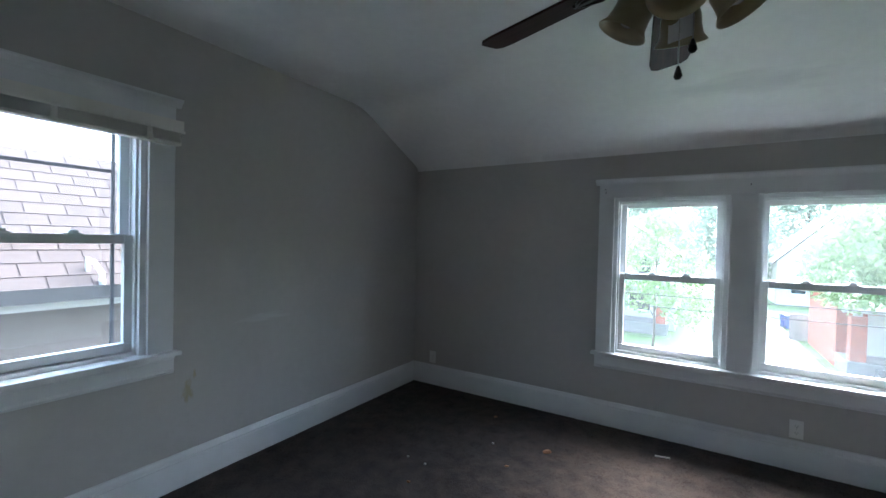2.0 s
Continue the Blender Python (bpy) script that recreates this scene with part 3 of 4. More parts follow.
slab_row("pavement_far", -20, 23.4, 1.6, 1.7, 44, 0, "pale concrete pavement slabs across the street")
slab_row("pavement_near", -10, 9.6, 1.6, 1.5, 18, 0, "pale concrete pavement slabs before the house")
setting("road_driveway", boxes((2.5, 20.3, G - 0.2, 5.1, 23.35, G + 0.05), (2.5, 25.2, G - 0.2, 5.3, 58, G + 0.05)), M_CONCRETE, "pale concrete driveway running back beside a house", "driveway")
setting("road_walkway", boxes((15.2, 20.4, G - 0.2, 17.2, 23.35, G + 0.045), (16.0, 25.2, G - 0.2, 17.4, 33, G + 0.045), (11.2, 20.4, G - 0.2, 12.8, 23.35, G + 0.045)), M_CONCRETE, "pale concrete walks crossing the lawn", "walkway")


# trees
def crown_mesh(name, seed, blobs, per, leaf, material):
    """Many small leaves gathered in uneven clumps; blobs are (x, y, z, radius)."""
    rng = np.random.default_rng(seed)
    quads = []
    for (cx, cy, cz, r) in blobs:
        d = rng.normal(size=(per, 3))
        d /= np.linalg.norm(d, axis=1)[:, None]
        rad = r * rng.uniform(0.45, 1.0, per) ** 0.5 * (1 + 0.25 * np.sin(d[:, 0] * 5 + seed) * np.cos(d[:, 1] * 4 + d[:, 2] * 3))
        c = np.array([cx, cy, cz]) + d * rad[:, None] * np.array([1, 1, 0.85])
        u = rng.normal(size=(per, 3))
        u /= np.linalg.norm(u, axis=1)[:, None]
        v = np.cross(u, rng.normal(size=(per, 3)))
        v /= np.linalg.norm(v, axis=1)[:, None]
        s = leaf * rng.uniform(0.6, 1.3, per)[:, None]
        quads.append(np.stack([c - u * s, c + v * s * 0.55, c + u * s, c - v * s * 0.55], axis=1))
    q = np.concatenate(quads).reshape(-1, 3)
    n = len(q) // 4
    me = bpy.data.meshes.new(name)
    me.from_pydata(q.tolist(), [], np.arange(4 * n).reshape(-1, 4).tolist())
    me.materials.append(material)
    return me


def tree(x, y, h, r, seed, material, label, per=420, leaf=0.2, trunk=0.22, base=0.35, group="trees along the street"):
    """Trunk with limbs and a crown of leaf clumps; base is the share of bare trunk."""
    t = thing("tree", pose(x, y, G), label, "tree", group)
    rng = random.Random(seed)
    bm = bmesh.new()
    tube(bm, [(0, 0, -0.1), (0.05, 0.03, h * base * 0.5), (0.0, 0.08, h * base), (0.1, 0.0, h * 0.8)], trunk, 10, trunk * 0.25)
    blobs = []
    for k in range(11):
        a = k * 2.4 + rng.uniform(-0.4, 0.4)
        up = base + (0.95 - base) * (k + 0.5) / 11
        reach = r * (0.62 if k < 8 else 0.3) * math.sin(math.pi * min(1, 0.25 + 0.72 * (up - base) / (1 - base))) ** 0.6
        end = Vector((math.cos(a) * reach, math.sin(a) * reach, h * up))
        tube(bm, [(0.03, 0.03, h * max(base * 0.8, up - 0.22)), end * 0.55 + Vector((0, 0, h * up * 0.40)), end], trunk * 0.38, 6, trunk * 0.08)
        blobs.append((end.x, end.y, end.z, r * rng.uniform(0.34, 0.52)))
    part("trunk", bm, M_BARK, t)
    ob = new("crown", crown_mesh("crown", seed, blobs, per, leaf, material))
    ob.parent = t
    return t


tree(11.6, 24.4, 10.5, 4.4, 1, M_LEAF, "large leafy green street tree with a stout trunk", 1500, 0.135, 0.30, 0.33)
tree(14.4, 22.3, 8.5, 2.6, 2, M_LEAF, "slim leafy green street tree with a dark trunk", 900, 0.11, 0.16, 0.30)
tree(-2.7, 29.0, 8.2, 3.0, 3, M_LEAF_PALE, "airy pale green tree before a porch", 420, 0.13, 0.09, 0.28)
tree(7.3, 26.2, 8.3, 4.2, 4, M_LEAF, "leafy green tree in front of the brick house", 1300, 0.125, 0.13, 0.50)
tree(7.35, 9.3, 5.3, 2.5, 5, M_LEAF_GOLD, "small golden-green leafy tree near the street", 3400, 0.045, 0.10, 0.10)
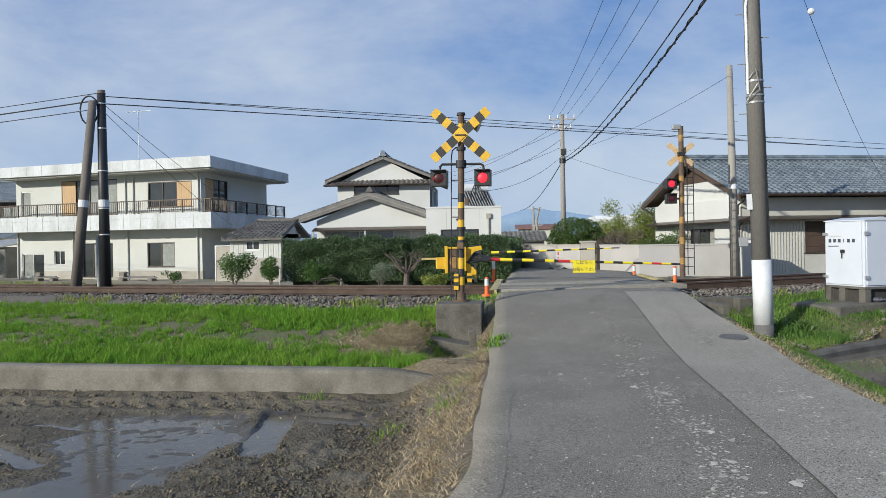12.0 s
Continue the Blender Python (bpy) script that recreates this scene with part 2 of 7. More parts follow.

☆ ☆ ☆

[Given problem]: Repeat the records above exactly, from the first line through the line that contains "boxes((15.2, 20.4, G", and leave out the pictures.

[Expected answer]:
2.0 s
Continue the Blender Python (bpy) script that recreates this scene with part 3 of 4. More parts follow.
slab_row("pavement_far", -20, 23.4, 1.6, 1.7, 44, 0, "pale concrete pavement slabs across the street")
slab_row("pavement_near", -10, 9.6, 1.6, 1.5, 18, 0, "pale concrete pavement slabs before the house")
setting("road_driveway", boxes((2.5, 20.3, G - 0.2, 5.1, 23.35, G + 0.05), (2.5, 25.2, G - 0.2, 5.3, 58, G + 0.05)), M_CONCRETE, "pale concrete driveway running back beside a house", "driveway")
setting("road_walkway", boxes((15.2, 20.4, G - 0.2, 17.2, 23.35, G + 0.045), (16.0, 25.2, G - 0.2, 17.4, 33, G + 0.045), (11.2, 20.4, G - 0.2, 12.8, 23.35, G + 0.045)), M_CONCRETE, "pale concrete walks crossing the lawn", "walkway")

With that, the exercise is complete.